%%

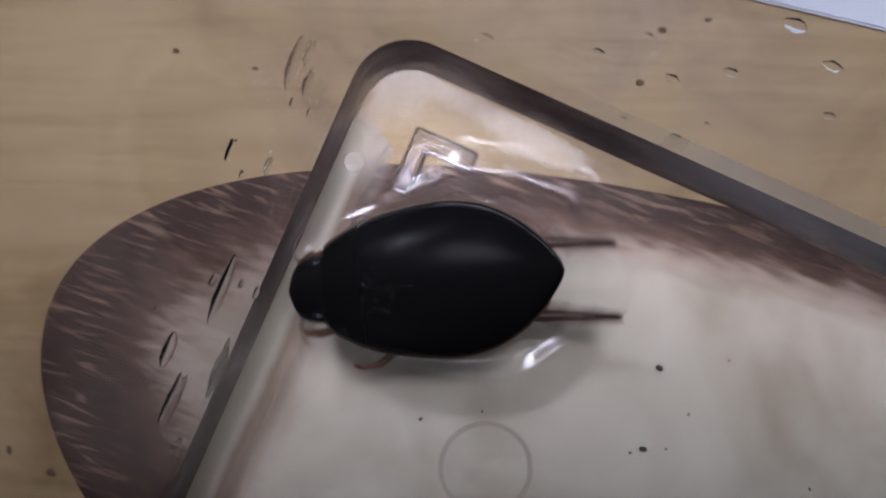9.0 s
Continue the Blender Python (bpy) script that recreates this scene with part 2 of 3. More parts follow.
def round_lamp(x, y, z, r):
    lamp = empty("ceiling_lamp", pose(x, y, z))

    def ring(k, h):
        return [(k * math.cos(2 * math.pi * i / 40), k * math.sin(2 * math.pi * i / 40), h) for i in range(40)]

    bm = bmesh.new()
    loft(bm, [ring(r * 1.02, 0.004), ring(r * 1.06, 0.008), ring(r * 1.06, 0.05), ring(r * 0.7, 1.62 - z)])
    part("housing", bm, FIXTURE, lamp)
    bm = bmesh.new()
    loft(bm, [ring(r * 0.9, -0.02), ring(r * 0.98, -0.012), ring(r, 0.003)])
    part("diffuser", bm, GLOW, lamp, "glowing cool white diffuser")
    tagged(lamp, "round cool white ceiling lamp above the table", "ceiling lamp")


room()
ceiling_lamp(0.17, 0.41, 1.56, 0.62, 0.52, -8, GLOW_PANEL, "wide soft white ceiling lamp panel")
round_lamp(-0.66, 1.14, 1.52, 0.108)


# ---------------------------------------------------------------- table, mat, sheet
def table():
    t = empty("wooden_table", pose(0, 0, 0))
    y0 = -0.33
    widths = (0.118, 0.131, 0.124, 0.127, 0.122)
    for k, w in enumerate(widths):
        bm = bmesh.new()
        add_box(bm, -0.55, 0.55, y0, y0 + w - 0.0002, -0.028, -0.0006, 0.0003)
        part("tabletop_board", bm, WOOD, t, smooth=False)
        y0 += w
    for x in (-0.5, 0.5):
        for y in (-0.28, 0.24):
            bm = bmesh.new()
            add_box(bm, x - 0.03, x + 0.03, y - 0.03, y + 0.03, -0.74, -0.03, 0.004)
            part("leg", bm, WOOD, t, smooth=False)
    tagged(t, "varnished light brown wooden table with fine grain", "table")


def oval_mat():
    bm = bmesh.new()
    rings = []
    n = 160
    for s, z in ((0.999, -0.0006), (1.0, -0.0003), (0.995, 0.0), (0.985, 0.00008), (0.9, 0.0001), (0.6, 0.0001), (0.25, 0.0001)):
        rings.append([(MAT_A * s * math.cos(2 * math.pi * k / n), (MAT_B if 2 * k < n else MAT_C) * s * math.sin(2 * math.pi * k / n), z) for k in range(n)])
    loft(bm, rings)
    ob = mesh_object("oval_mat", bm, MAT)
    ob.matrix_basis = pose(0.0597, -0.0469, 0, 0, 0, -18.4)
    tagged(ob, "oval pale mat with dark brown brushed edge on the table", "mat")


def white_sheet():
    bm = bmesh.new()
    add_box(bm, -0.15, 0.2, 0, 0.21, 0, 0.0008, 0.0003)
    ob = mesh_object("paper_sheet", bm, PAPER, smooth=False)
    ob.matrix_basis = pose(0.0465, 0.0382, -0.0006, 0, 0, -12.1)
    tagged(ob, "plain bluish white paper sheet lying on the table", "paper")


table()
oval_mat()
white_sheet()

# ---------------------------------------------------------------- clear box
BOX = pose(0, 0, 0, 0, 0, -23.06)
WATER_Z = 0.0128
U1 = 0.150


def level(z, inset=0.0, r=0.0085):
    """The outer shell's plan at a height, drawn in by inset: u0, u1, v0, v1, r."""
    d = z - 0.012
    return (-0.0168 - 0.271 * d + inset, U1 + 0.271 * d - inset, -0.0728 - 0.42 * d + inset, 0.0264 + 0.42 * d - inset, max(0.002, r + 0.12 * d - inset * 0.5))


WALL = 0.0013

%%

**TASK DETAILS:**
Quote the listing above in full, except for the pictures.

**SOLVED PROBLEM:**
9.0 s
Continue the Blender Python (bpy) script that recreates this scene with part 2 of 3. More parts follow.
def round_lamp(x, y, z, r):
    lamp = empty("ceiling_lamp", pose(x, y, z))

    def ring(k, h):
        return [(k * math.cos(2 * math.pi * i / 40), k * math.sin(2 * math.pi * i / 40), h) for i in range(40)]

    bm = bmesh.new()
    loft(bm, [ring(r * 1.02, 0.004), ring(r * 1.06, 0.008), ring(r * 1.06, 0.05), ring(r * 0.7, 1.62 - z)])
    part("housing", bm, FIXTURE, lamp)
    bm = bmesh.new()
    loft(bm, [ring(r * 0.9, -0.02), ring(r * 0.98, -0.012), ring(r, 0.003)])
    part("diffuser", bm, GLOW, lamp, "glowing cool white diffuser")
    tagged(lamp, "round cool white ceiling lamp above the table", "ceiling lamp")


room()
ceiling_lamp(0.17, 0.41, 1.56, 0.62, 0.52, -8, GLOW_PANEL, "wide soft white ceiling lamp panel")
round_lamp(-0.66, 1.14, 1.52, 0.108)


# ---------------------------------------------------------------- table, mat, sheet
def table():
    t = empty("wooden_table", pose(0, 0, 0))
    y0 = -0.33
    widths = (0.118, 0.131, 0.124, 0.127, 0.122)
    for k, w in enumerate(widths):
        bm = bmesh.new()
        add_box(bm, -0.55, 0.55, y0, y0 + w - 0.0002, -0.028, -0.0006, 0.0003)
        part("tabletop_board", bm, WOOD, t, smooth=False)
        y0 += w
    for x in (-0.5, 0.5):
        for y in (-0.28, 0.24):
            bm = bmesh.new()
            add_box(bm, x - 0.03, x + 0.03, y - 0.03, y + 0.03, -0.74, -0.03, 0.004)
            part("leg", bm, WOOD, t, smooth=False)
    tagged(t, "varnished light brown wooden table with fine grain", "table")


def oval_mat():
    bm = bmesh.new()
    rings = []
    n = 160
    for s, z in ((0.999, -0.0006), (1.0, -0.0003), (0.995, 0.0), (0.985, 0.00008), (0.9, 0.0001), (0.6, 0.0001), (0.25, 0.0001)):
        rings.append([(MAT_A * s * math.cos(2 * math.pi * k / n), (MAT_B if 2 * k < n else MAT_C) * s * math.sin(2 * math.pi * k / n), z) for k in range(n)])
    loft(bm, rings)
    ob = mesh_object("oval_mat", bm, MAT)
    ob.matrix_basis = pose(0.0597, -0.0469, 0, 0, 0, -18.4)
    tagged(ob, "oval pale mat with dark brown brushed edge on the table", "mat")


def white_sheet():
    bm = bmesh.new()
    add_box(bm, -0.15, 0.2, 0, 0.21, 0, 0.0008, 0.0003)
    ob = mesh_object("paper_sheet", bm, PAPER, smooth=False)
    ob.matrix_basis = pose(0.0465, 0.0382, -0.0006, 0, 0, -12.1)
    tagged(ob, "plain bluish white paper sheet lying on the table", "paper")


table()
oval_mat()
white_sheet()

# ---------------------------------------------------------------- clear box
BOX = pose(0, 0, 0, 0, 0, -23.06)
WATER_Z = 0.0128
U1 = 0.150


def level(z, inset=0.0, r=0.0085):
    """The outer shell's plan at a height, drawn in by inset: u0, u1, v0, v1, r."""
    d = z - 0.012
    return (-0.0168 - 0.271 * d + inset, U1 + 0.271 * d - inset, -0.0728 - 0.42 * d + inset, 0.0264 + 0.42 * d - inset, max(0.002, r + 0.12 * d - inset * 0.5))


WALL = 0.0013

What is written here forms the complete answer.